I don't suppose for one moment this is what is being suggested, but it would allow the dots to be joined up. They haven't been joined up before as too many geologists do not accept fast sedimentation rates – even though it was observed in real life when the top was blown off Mount St Helens. The uniformitarian explanation for sedimentation rates has in a way crippled the K/T boundary discussion and we have a situation now where they will seriously tell you that it involved not just an asteroid, that was a minor bit of the extinction event, but other things such as the huge magma that spilled out of the Deccan Traps on the opposite side of the globe. Have Robertson et al let the cat out of the bag. Will the geology big guns be about to smoke them out – and can we expect an avalanche of papers explaining exactly why the sedimentation rates blow a hole in the Robertson et al theory.

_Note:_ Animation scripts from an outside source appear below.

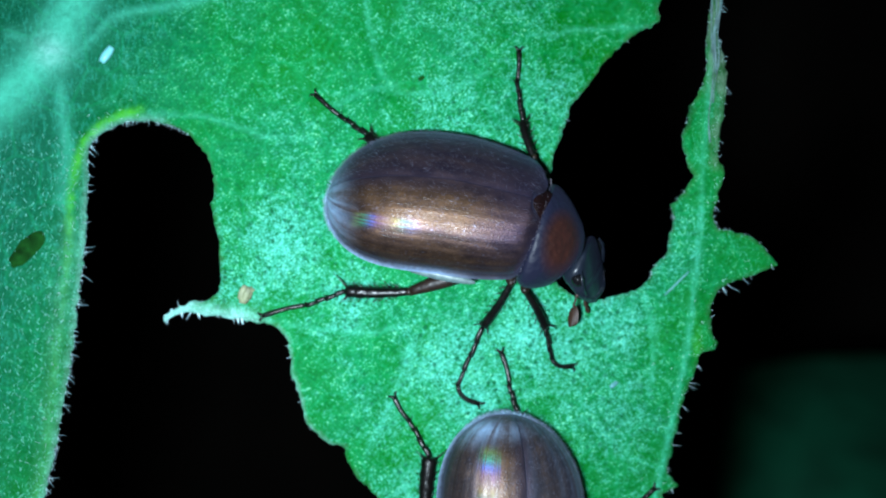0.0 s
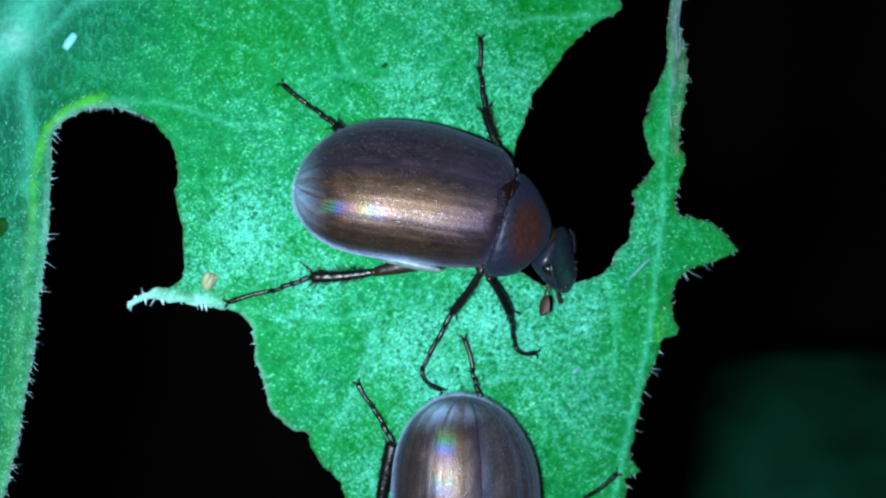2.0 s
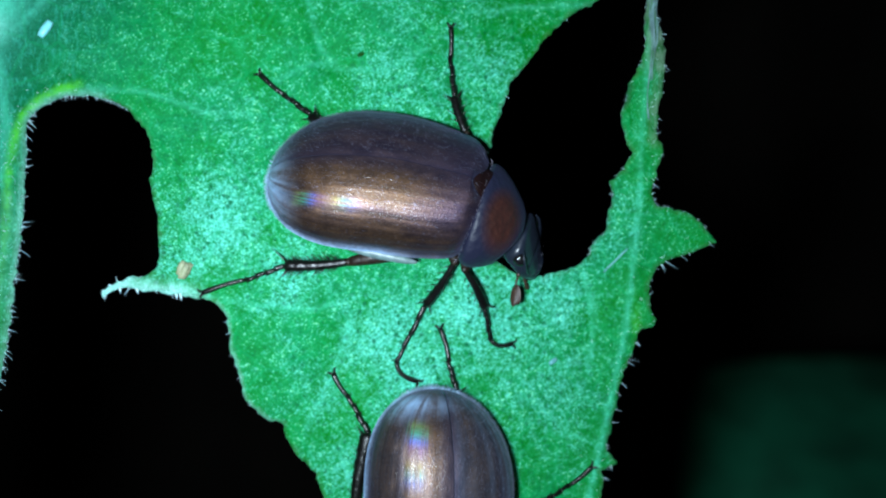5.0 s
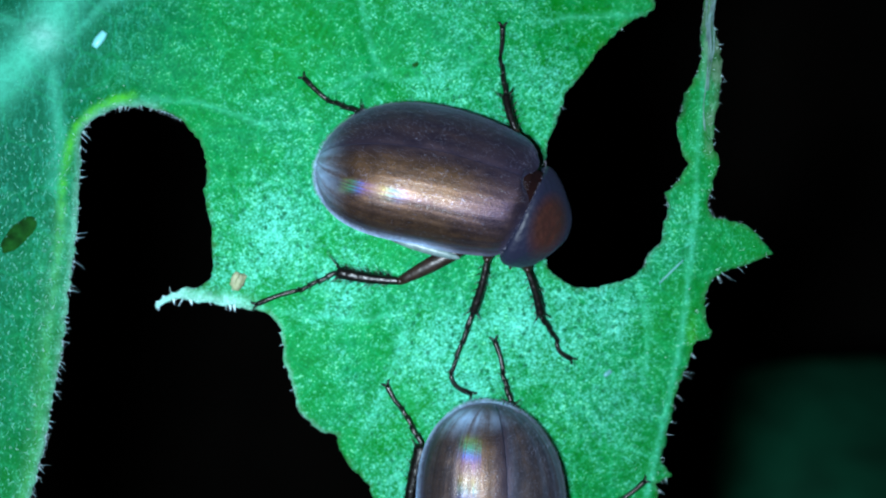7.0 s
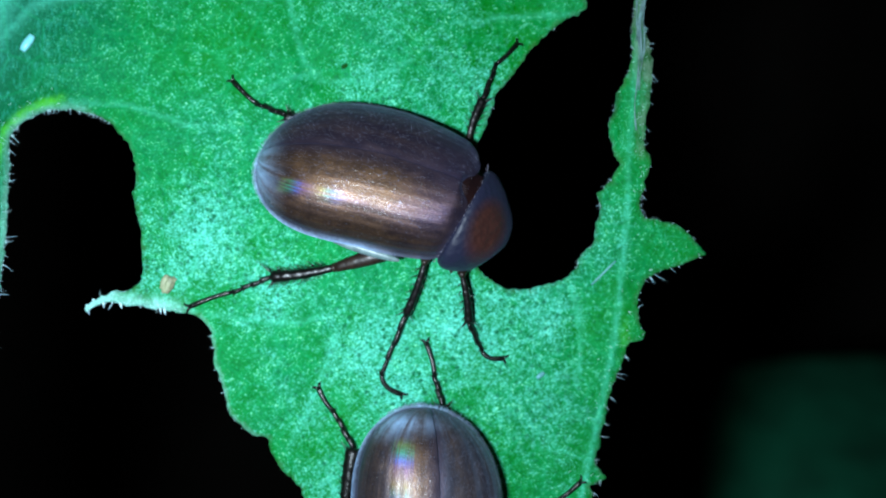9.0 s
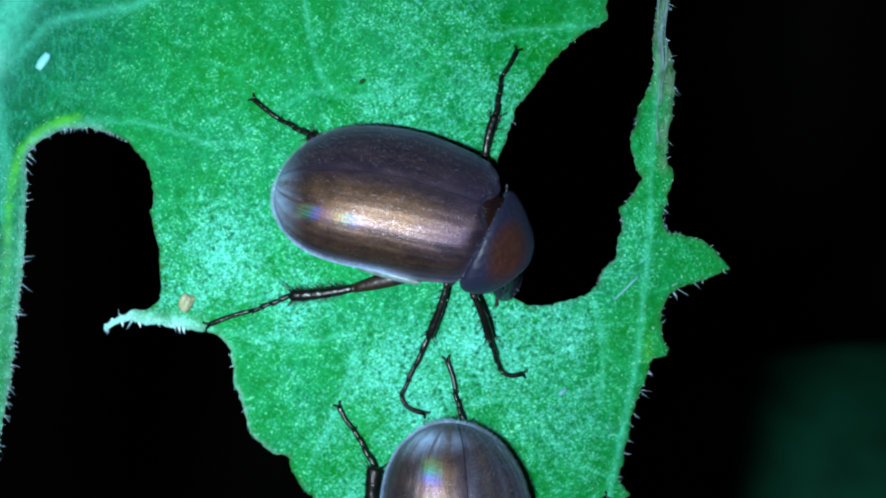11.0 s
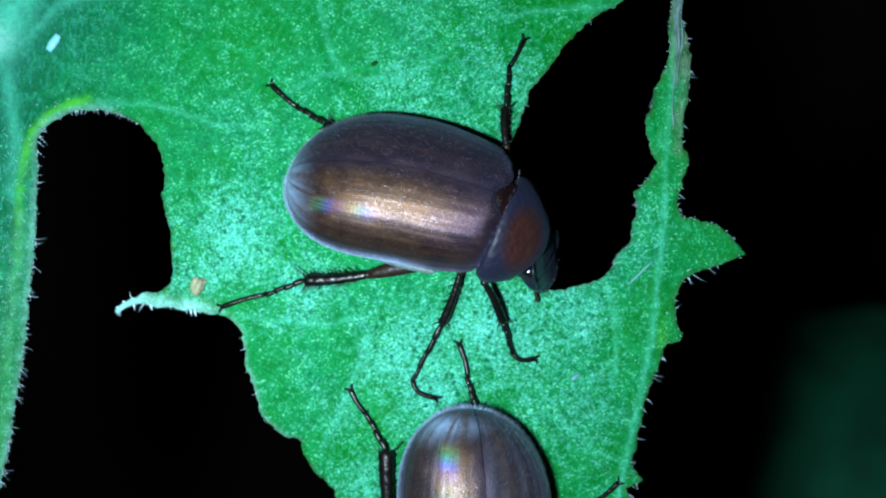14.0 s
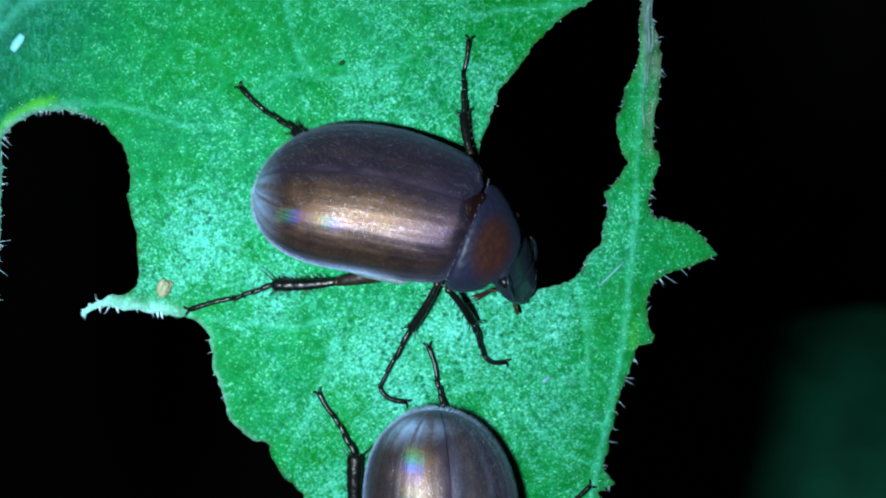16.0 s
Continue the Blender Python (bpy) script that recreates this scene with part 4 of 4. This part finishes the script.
def eased(rows, t):
    """Values between rows of (t, ...), gliding from one to the next."""
    if t <= rows[0][0]:
        return rows[0][1:]
    for a, b in zip(rows, rows[1:]):
        if t <= b[0]:
            f = (t - a[0]) / (b[0] - a[0])
            f = f * f * (3 - 2 * f)
            return [p + (q - p) * f for p, q in zip(a[1:], b[1:])]
    return rows[-1][1:]


def place_beetle(root, neck, head, limbs, body, neck_rows, head_rows, feet, legs, times, size=1.0, roll=-24):
    """Keys a beetle: body rows (t, x, y, heading); feet in the world: ankle, ball and toe, x and y each."""
    keys = {root: [], neck: [], head: []}
    root.scale = (size, size, size)
    for t in times:
        x, y, turn = eased(body, t)
        m = Matrix.Translation(Vector((x, y, level(x, y) - 0.1)) * MM) @ pose(0, 0, 0, 0, 0, turn) @ pose(0, 0, 0, roll, 0, 0)
        keys[root].append((t, m))
        yaw, dip, lean = eased(neck_rows, t)
        nm = pose((SHELL_LONG / 2 - 0.19) * MM, -0.40 * MM, (BELT - 0.02) * MM, lean, dip, yaw)
        keys[neck].append((t, nm))
        out, yaw, dip, lean = eased(head_rows, t)
        keys[head].append((t, nm @ pose((out + 0.02) * MM, 0.22 * MM, -0.45 * MM, lean, dip, yaw - 8)))
        back = (m @ Matrix.Scale(size, 4)).inverted()
        up = (back.to_3x3() @ Vector((0, 0, 1))).normalized()
        for name, (femur, tibia, tarsus, claw) in limbs.items():
            hip, lf, lt, lx, lc, _, way, _ = legs[name]
            spots = eased(feet[name], t)
            ankle, ball, toe = [back @ (Vector((a, b, level(a, b) + lift)) * MM) / MM
                                for a, b, lift in zip(spots[0::2], spots[1::2], (0.5, 0.13, 0.08))]
            hip = Vector(hip)
            knee = knee_of(hip, ankle, lf, lt, way)
            shin_end = knee + (ankle - knee).normalized() * lt
            foot_end = shin_end + (ball - shin_end).normalized() * lx
            for ob, a, b in ((femur, hip, knee), (tibia, knee, ankle), (tarsus, shin_end, ball), (claw, foot_end, toe)):
                keys.setdefault(ob, []).append((t, segment(a, b, up)))
    for ob, rows in keys.items():
        walk(ob, rows)


# ---------------------------------------------------------------- dark surroundings
def far_leaf(where, size, turn, label):
    bm = bmesh.new()
    rows = []
    for i in range(25):
        s = i / 24
        w = size * 0.36 * math.sin(math.pi * s ** 0.8) + 0.2
        rows.append([(size * (s - 0.5), w * k / 8, -2.2 * size * (s - 0.5) ** 2 - 0.30 * size * (k / 8) ** 2 + 0.01 * size * math.sin(s * 30 + abs(k))) for k in range(-8, 9)])
    grid(bm, rows)
    r = bmesh.ops.extrude_face_region(bm, geom=bm.faces[:])
    bmesh.ops.translate(bm, verts=[v for v in r["geom"] if isinstance(v, bmesh.types.BMVert)], vec=(0, 0, -0.35))
    bmesh.ops.recalc_face_normals(bm, faces=bm.faces)
    ob = mesh_object("shaded_leaf", bm, FAR_LEAF)
    ob.matrix_world = pose(*[c * MM for c in where], *turn)
    rib = bmesh.new()
    tube(rib, [(size * (k / 12 - 0.5), 0, -2.2 * size * (k / 12 - 0.5) ** 2 + 0.2) for k in range(13)], [0.9 - 0.06 * k for k in range(13)], 8)
    part("midrib", rib, FAR_LEAF, ob)
    return tagged(ob, label, "leaf")


far_leaf((47, -49, -62), 118, (0, 0, 24), "dim green leaf far below in the dark")


def ground():
    bm = bmesh.new()
    rows = [[(x, y, 12 * noise.noise(Vector((x * 0.012, y * 0.012, 0)))) for x in np.linspace(-260, 260, 61)] for y in np.linspace(-260, 260, 61)]
    grid(bm, rows)
    ob = mesh_object("ground", bm, SOIL)
    ob.location.z = -330 * MM
    return tagged(ob, "dark bare soil lost in the night", "ground", kind="structure")


ground()


# ---------------------------------------------------------------- what moves
def motions():
    body = [
        (0, -0.40, 1.05, -12.3), (1, -0.37, 1.03, -12.9), (2, -0.25, 0.99, -12.9), (3, -0.19, 0.89, -12.7), (3.5, -0.16, 0.88, -12.2),
        (5.0, -0.3, 0.89, -12.0), (6, -0.53, 0.89, -11.9), (6.5, -0.81, 1.48, -12.7), (7, -0.57, 1.55, -16.0), (7.5, -0.59, 1.54, -16.1),
        (8, -0.37, 1.61, -16.8), (8.5, -0.13, 1.64, -17.9), (9, -0.12, 1.58, -17.7), (9.5, -0.27, 1.47, -17.1), (12, 0.0, 1.34, -17.1),
        (13, 0.04, 1.36, -16.2), (14, -0.03, 1.21, -15.7), (14.5, 0.02, 1.14, -15.6), (15, 0.03, 1.10, -15.6), (15.5, 0.05, 1.02, -15.7),
        (16, 0.01, 0.90, -15.2)]
    neck = [(0, -7, 13, 0), (3.5, -6, 12, 0), (6, -7, 14, 0), (6.5, -9, 17, 0), (9.5, -10, 17, 0), (12, -8, 16, 0), (16, -7, 14, 0)]
    skull_rows = [(0, 1.80, -14, 16, -26), (1.5, 1.86, -16, 14, -26), (2.5, 2.02, -13, 12, -26), (3.5, 2.18, -7, 12, -26), (5.6, 1.6, -10, 24, -26), (6.3, 0.80, -30, 44, -20), (9.5, 0.80, -30, 44, -20), (12, 1.25, -8, 30, -26), (13.2, 1.25, -10, 22, -26), (14.5, 1.40, -12, 18, -26), (16, 1.52, -12, 16, -26)]
    feet = {
        "hind_right": [
            (0, -3.45, -1.50, -4.81, -1.99, -6.44, -2.39), (6, -3.47, -1.46, -4.83, -1.97, -6.44, -2.45), (6.5, -3.52, -1.28, -4.85, -1.93, -6.45, -2.46), (9, -3.44, -1.38, -4.85, -1.95, -6.45, -2.48),
            (13, -3.28, -1.40, -4.83, -1.98, -6.43, -2.43), (16, -3.31, -1.52, -4.80, -2.05, -6.42, -2.44)],
        "middle_right": [
            (0, 1.43, -2.76, 0.53, -4.85, 1.35, -5.61), (3.5, 1.75, -2.78, 0.51, -4.87, 1.30, -5.63), (7, 1.24, -2.95, 0.53, -4.87, 1.25, -5.60),
            (9, 1.32, -2.88, 0.50, -4.80, 1.25, -5.60), (12, 1.52, -2.86, 0.50, -4.88, 1.33, -5.64), (16, 1.48, -3.1, 0.46, -4.95, 1.30, -5.67)],
        "front_right": [
            (0, 3.66, -2.80, 3.93, -4.04, 4.77, -4.25), (3.5, 3.80, -2.85, 3.93, -4.16, 4.75, -4.28), (6, 3.61, -3.0, 3.87, -4.12, 4.78, -4.26),
            (6.5, 3.65, -2.56, 4.29, -3.68, 4.81, -4.29), (7, 3.72, -2.82, 4.31, -3.68, 4.82, -4.30), (7.5, 3.65, -2.89, 4.02, -3.81, 4.80, -4.28),
            (9.5, 3.60, -3.0, 3.98, -3.82, 4.78, -4.25), (12, 3.62, -2.93, 3.92, -4.13, 4.78, -4.22), (16, 3.68, -2.88, 4.04, -4.17, 4.76, -4.27)],
        "hind_left": [
            (0, -2.67, 4.01, -3.65, 4.73, -4.55, 5.51), (3.5, -2.42, 3.86, -3.55, 4.75, -4.53, 5.53), (6, -2.54, 3.83, -3.59, 4.63, -4.55, 5.49),
            (6.5, -2.78, 4.36, -3.74, 4.75, -4.56, 5.46), (9, -2.81, 4.30, -3.80, 4.72, -4.58, 5.43), (12, -2.52, 4.15, -3.57, 4.78, -4.51, 5.48),
            (14, -2.40, 3.98, -3.49, 4.62, -4.46, 5.46), (16, -2.38, 3.82, -3.49, 4.52, -4.45, 5.47)],
        "middle_left": [
            (0, 2.82, 4.52, 2.63, 6.04, 2.71, 7.14), (3.5, 2.80, 4.52, 2.62, 6.00, 2.62, 7.09), (6, 2.41, 4.54, 2.32, 5.77, 2.33, 6.87),
            (6.5, 1.75, 4.75, 1.50, 5.5, 1.38, 6.35), (7, 2.42, 5.0, 2.30, 5.95, 2.26, 6.75), (7.5, 4.23, 4.97, 4.72, 6.10, 5.61, 7.19),
            (9, 4.18, 5.10, 4.60, 6.20, 5.51, 7.11), (9.5, 3.50, 4.80, 3.61, 6.11, 4.07, 7.23), (12, 4.08, 4.95, 4.33, 6.06, 4.79, 6.86),
            (13, 4.00, 4.58, 4.27, 5.90, 4.75, 6.86), (14, 3.75, 4.53, 3.88, 5.79, 4.36, 6.85), (15.5, 3.73, 4.55, 3.90, 5.63, 4.30, 6.77),
            (16, 3.39, 4.33, 3.39, 5.49, 3.55, 6.73)],
        "front_left": [(0, 3.8, 1.6, 3.5, 1.9, 3.35, 2.1), (6, 3.7, 1.7, 3.4, 2.0, 3.3, 2.2), (7, 3.8, 2.0, 3.5, 2.3, 3.35, 2.5), (16, 3.8, 1.7, 3.5, 2.0, 3.35, 2.2)],
    }
    place_beetle(eater, eater_neck, eater_head, eater_limbs, body, neck, skull_rows, feet, LEGS, [k * 0.25 for k in range(65)])
    # the antennae fold away while the head is drawn in
    fold = [(0, 26), (5.4, 26), (6.3, 165), (10.6, 165), (11.6, 160), (13.5, 125), (16, 95)]
    for ob, side in zip(eater_feelers, (1, -1)):
        walk(ob, [(k * 0.25, pose(0.85 * MM, side * 0.72 * MM, -0.24 * MM, 0, 12, side * eased(fold, k * 0.25)[0])) for k in range(65)])
    feet = {
        "hind_right": [(0, -0.48, -7.45, -1.22, -6.13, -1.79, -5.27)],
        "middle_right": [(0, -1.2, -10.4, -1.7, -10.9, -2.0, -11.4)],
        "front_right": [(0, 0.4, -13.5, 0.0, -14.0, -0.3, -14.4)],
        "hind_left": [(0, 2.66, -5.9, 2.35, -4.8, 2.04, -3.52)],
        "middle_left": [(0, 5.6, -10.1, 6.5, -9.6, 7.25, -9.05)],
        "front_left": [(0, 5.4, -12.8, 5.9, -13.3, 6.2, -13.6)],
    }
    place_beetle(other, other_neck, other_head, other_limbs, [
        (0, 2.14, -9.62, -98), (1, 2.10, -9.63, -98), (1.5, 2.00, -9.55, -98), (2, 1.85, -9.50, -98), (3.5, 1.83, -9.50, -98), (6, 1.79, -9.65, -98),
        (6.5, 1.68, -9.63, -98), (8, 1.79, -9.71, -98), (9.5, 1.94, -9.71, -98), (12, 2.27, -9.55, -97.5), (14, 2.41, -9.61, -96.5), (16, 2.31, -9.56, -96.5)],
        [(0, 0, 10, 0)], [(0, 1.7, 0, 14, 0)], feet, RESTING_LEGS, [k * 0.5 for k in range(33)], 1.03, -12.5)



motions()
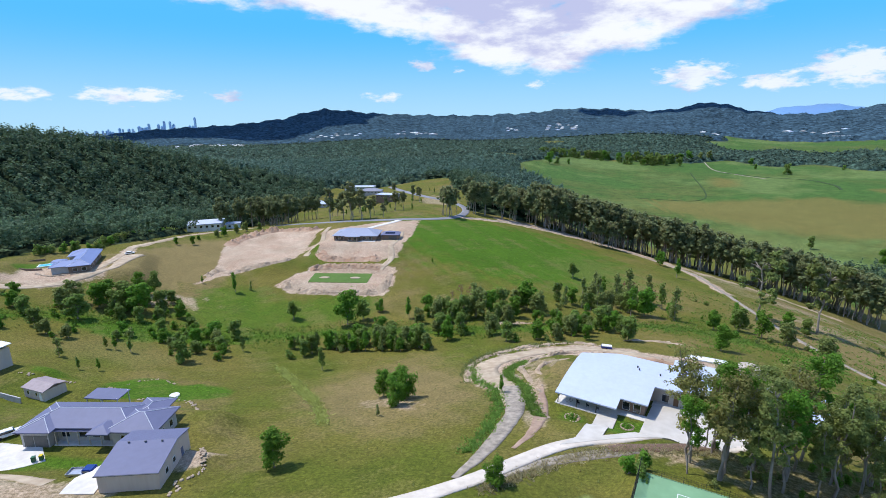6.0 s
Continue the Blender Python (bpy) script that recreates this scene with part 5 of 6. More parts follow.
def small_shed():
    s = thing("shed", "small cream garden shed with pale gable roof", "shed", -115.5, 138.0, -15.5, -14)
    part("wall", boxg(-3.6, 3.6, -2.6, 2.6, -0.5, 2.6), M["steel_cream"], s)
    part("roof", gable_roof(-3.9, 3.9, -2.9, 2.9, 2.65, 0.8), material("beige_roof", (0.36, 0.29, 0.29), 0.6, scale=1), s)
    for x0 in (-2.4, 0.6):
        window(s, x0, x0 + 0.8, 1.0, 1.9, y=-2.6)
    part("door", boxg(1.9, 2.8, -2.66, -2.6, 0, 2.0), M["white"], s)


def rock_line(pts, n, lo, hi, label, group, seed):
    rng = random.Random(seed)
    line = smooth_line(pts, 0.5)
    for k in range(n):
        x, y = line[rng.randrange(len(line))]
        x, y, s = x + rng.gauss(0, 0.25), y + rng.gauss(0, 0.25), rng.uniform(lo, hi)
        o = tagged(new("boulder", ROCKS[rng.randrange(5)]), label, "rock", group)
        o.matrix_world = pose(x, y, gz(x, y) + 0.1 * s, 0, 0, rng.uniform(0, 360)) @ Matrix.Diagonal((s, s * rng.uniform(0.7, 1.2), s, 1))


rock_line([(-96, 143), (-90.5, 146), (-84, 145), (-79, 141), (-74, 134), (-70, 128)], 64, 0.5, 1.1, "small tan stone edging the house garden", "garden stone edging", 3)
rock_line([(-131, 147), (-125, 145.5), (-118, 143.5), (-112, 144)], 30, 0.6, 1.4, "pale stone in a line beside the barn yard", "barn yard stones", 6)
rock_line([(-105, 140), (-104, 144), (-107, 154), (-103, 161), (-96, 158)], 34, 0.5, 1.2, "pale stone along the garden ditch", "ditch stones", 4)
rock_line([(-61, 115), (-58, 111), (-55.5, 107), (-54.4, 104)], 60, 0.4, 0.9, "reddish stacked rock beside the steel shed", "stacked rocks", 5)
for x, y, lid in ((-89.4, 108.6, M["green_plastic"]), (-88.4, 109.2, M["yellow"])):
    b = thing("wheelie_bin", "green wheelie bin on the concrete drive", "bin", x, y, gz(x, y) + 0.13, 20, "bins by the drive")
    part("body", bevel_box(-0.28, 0.28, -0.32, 0.32, 0.05, 0.95, 0.04), M["green_plastic"], b)
    part("lid", bevel_box(-0.31, 0.31, -0.36, 0.38, 0.955, 1.04, 0.03), lid, b)
w = thing("tank_lid", "round white concrete tank lid in the lawn", "tank lid", -90.1, 149.0)
part("disc", tube((0, 0, -0.3), (0, 0, 0.3), 1.3, 1.25, 20), M["white"], w)
part("hatch", tube((0, 0, 0.3), (0, 0, 0.4), 0.35, n=12), M["white"], w)
w = thing("retaining_wall", "grey block retaining wall beside the garden shed", "wall", -124.5, 135.0, None, -14)
for k in range(8):
    part("block", bevel_box(k * 0.9, k * 0.9 + 0.88, -0.15, 0.15, -0.6, 1.3, 0.02), M["wall_grey"], w)
for x, y in (H(-1.0, -0.7), H(1.7, -0.6), H(4.2, -0.6)):
    p = thing("planter_pot", "square grey planter pot by the front wall", "planter", x, y, BASE + 0.1, U27, "planter pots")
    part("pot", join(boxg(-0.42, 0.42, -0.42, -0.36, 0, 0.6), boxg(-0.42, 0.42, 0.36, 0.42, 0, 0.6), boxg(-0.42, -0.36, -0.36, 0.36, 0, 0.6), boxg(0.36, 0.42, -0.36, 0.36, 0, 0.6)), M["wall_grey"], p)
    part("soil", boxg(-0.36, 0.36, -0.36, 0.36, 0, 0.52), M["rubber"], p)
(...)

The comments at Watts Up With That were surprisingly mainstream in character. Nothing like the reception displayed when it comes to climate. Funny, that.

A layer rich in carbon was also found in Denmark (some years ago) and was dubbed the 'grey chalk' and this has been used by some researchers as the post impact fire storm layer. We have grey chalk here in the UK, found beneath the escarpment and sought out by cement companies. This appears to be wash created by water, and represents chalk mixed with clay that has denuded over time, but of course that assumes the water action took place over a uniformitarian time scale. As such, it has no connection to the K/T boundary and is probably much later in date, whereas the grey chalk in Denmark appears to have evidence of micro graphite spherules or volcanic/impact glasses. The problem here is that the grey chalk is assigned a period of around 600,000 years (the time it is estimated it took to be laid down) so it is not exactly regarded as instantaneous – by mainstream.

For the K/Pg boundary event to be seen in proper context it is probably necessary to have at least some of these sedimentary layers as rapid formations – but here is the point of most resistance. Sedimentary rates are a main plank of geochronology. Robertson et al will meet an awful lot of resistance in even suggesting a minor contraction of the sedimentary rates – but they are at least placing their heads above the parapet, and that is to be highly commended.